As to which child in which country first corrupted this into wanting a “sammich,” you’ll have to do your own research.

Good life
This photograph, by Carol, of Hawaii’s “good life” has nothing to do with sandwiches. But I had to include it somewhere to illustrate, yet again, the beauty of this Pacific paradise
It’s a good thing for Sir John’s legacy that he ordered a snack. Sandwich was First Lord of the Admiralty at the time, in the late 18th century, when Britain lost its American colonies in our revolution, and he was assigned much of the blame. Better to be known for roast beef on a roll than as the fool who lost New England. (I threw in the American Revolution reference to give his story a skosh of Americana so you’d not think this was Ted Landphair’s British Empire.)

TODAY'S WILD WORDS

(These are a few of the words from this posting that you may not know. Each time, I'll tell you a little about them and also place them into a cumulative archive of "Ted's Wild Words" in the right-hand column of the home page. Just click on it there, and if there's another word in today's blog that you'd like me to explain, just ask!)

Crucible. In concrete terms, a crucible is a strong vessel, often made of porcelain, in which materials can be combined and melted, even at extremely hot temperatures. Metaphorically, one who is thrown into a crucible, say a roiling controversy, had better be ready for some heat as well.

Gig. As I’ve used the word in a mention of Hawaiian entertainers, a “gig” is a job, often in some form of show business. The online “Word Detective” notes that “Every job is a ‘gig’ today. Calling your job a ‘gig’ is a way of saying ‘I’m not really emotionally invested in my job, which I find boring and soulless, and I’m only doing it so I can act/write novels/play jazz saxophone on the weekends.’” “Gig” also has many other meanings. It’s a small spear used to snare fish, for instance, and it was once an object that spins, such as the child’s toy called a “whirligig.”

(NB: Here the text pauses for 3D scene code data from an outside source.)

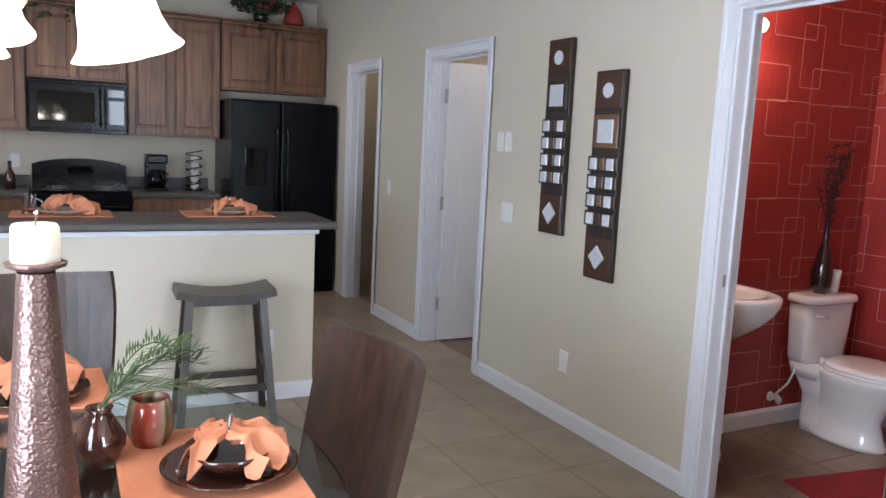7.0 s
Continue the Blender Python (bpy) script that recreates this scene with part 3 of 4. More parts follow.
# small vase with palm sprig
vs = thing("vase", "small dark red glazed vase with a green palm sprig", "vase", m=pose(0.375, 2.735, TZ))
part("body", lathe([(0.0, 0.0), (0.03, 0.0), (0.05, 0.04), (0.052, 0.06), (0.03, 0.1), (0.022, 0.115), (0.028, 0.125), (0.02, 0.124), (0.0, 0.03)], 28), PLATE, vs, smooth=True)
rnd = random.Random(4)
for k in range(5):
    a, rise = rnd.uniform(-0.9, 1.0), rnd.uniform(0.05, 0.12)
    pts = [Vector((math.cos(a) * t * 0.2, math.sin(a) * t * 0.2, 0.12 + rise * math.sin(t * 2.2))) for t in (i / 8 for i in range(9))]
    bm = tube(pts, 0.0018, 5)
    for i, p in enumerate(pts[1:]):
        for s in (-1, 1):
            for q in range(3):
                d = Vector((math.cos(a + s * 0.75), math.sin(a + s * 0.75), rnd.uniform(-0.1, 0.5))).normalized() * rnd.uniform(0.04, 0.075)
                w = Vector((-d.y, d.x, 0)).normalized() * 0.003
                o = p + (pts[min(i + 2, 8)] - p) * q / 3
                f = bm.faces.new([bm.verts.new(o), bm.verts.new(o + d * 0.5 + w), bm.verts.new(o + d), bm.verts.new(o + d * 0.5 - w)])
    part("palm_frond", bm, LEAF2, vs)

# ---------------------------------------------------------------- chandelier
CX, CY = 0.25, 2.62
CM = pose(CX, CY, 0.169) @ Matrix.Diagonal((0.9, 0.9, 0.87, 1))
CTOP = (ZC - 0.169) / 0.87
cl = thing("chandelier", "cream five-arm chandelier with lit frosted bell shades", "chandelier", m=CM)
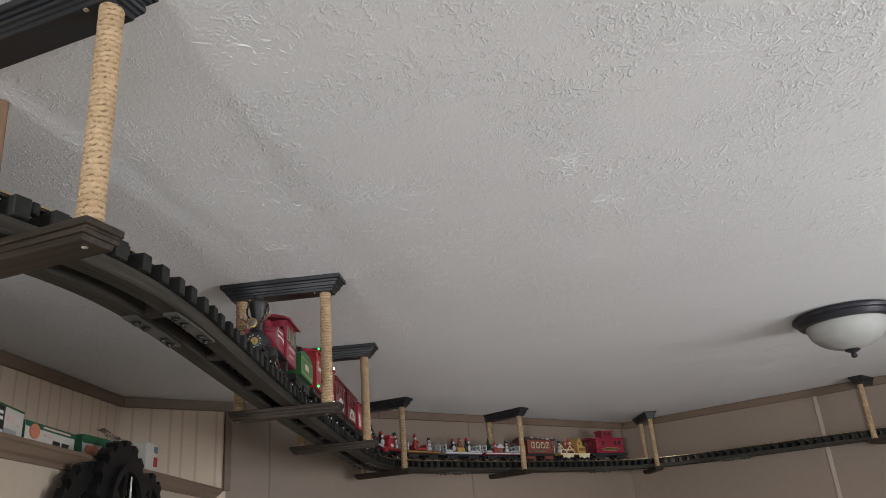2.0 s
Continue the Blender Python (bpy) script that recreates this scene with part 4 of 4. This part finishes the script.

Luau. A Hawaiian feast, originally named after one of the dishes served there: chicken wrapped in Taro leaves and baked in coconut milk. Guests who arrive are often greeted with leis – necklaces of flowers or shells. One of the traditions at touristy luaus, in addition to the strumming and singing of soft Hawaiian melodies, is the dangerous fire dance, borrowed from the Samoan Islands.

Skosh. A dab, a touch, a teeny bit. People often ask their tailors for a “skosh more room” around the waist, for instance, when getting fitted. (I know I would if I could afford a tailor.) Skosh, pronounded "SKOHsh," is one of a few English words borrowed from the Japanese, where sukoshi means “little.” Supposedly, United Nations troops heard the word while on leave in Japan during the Korean War of the early 1950s and mangled it, and the shortened version of the word became part of military jargon.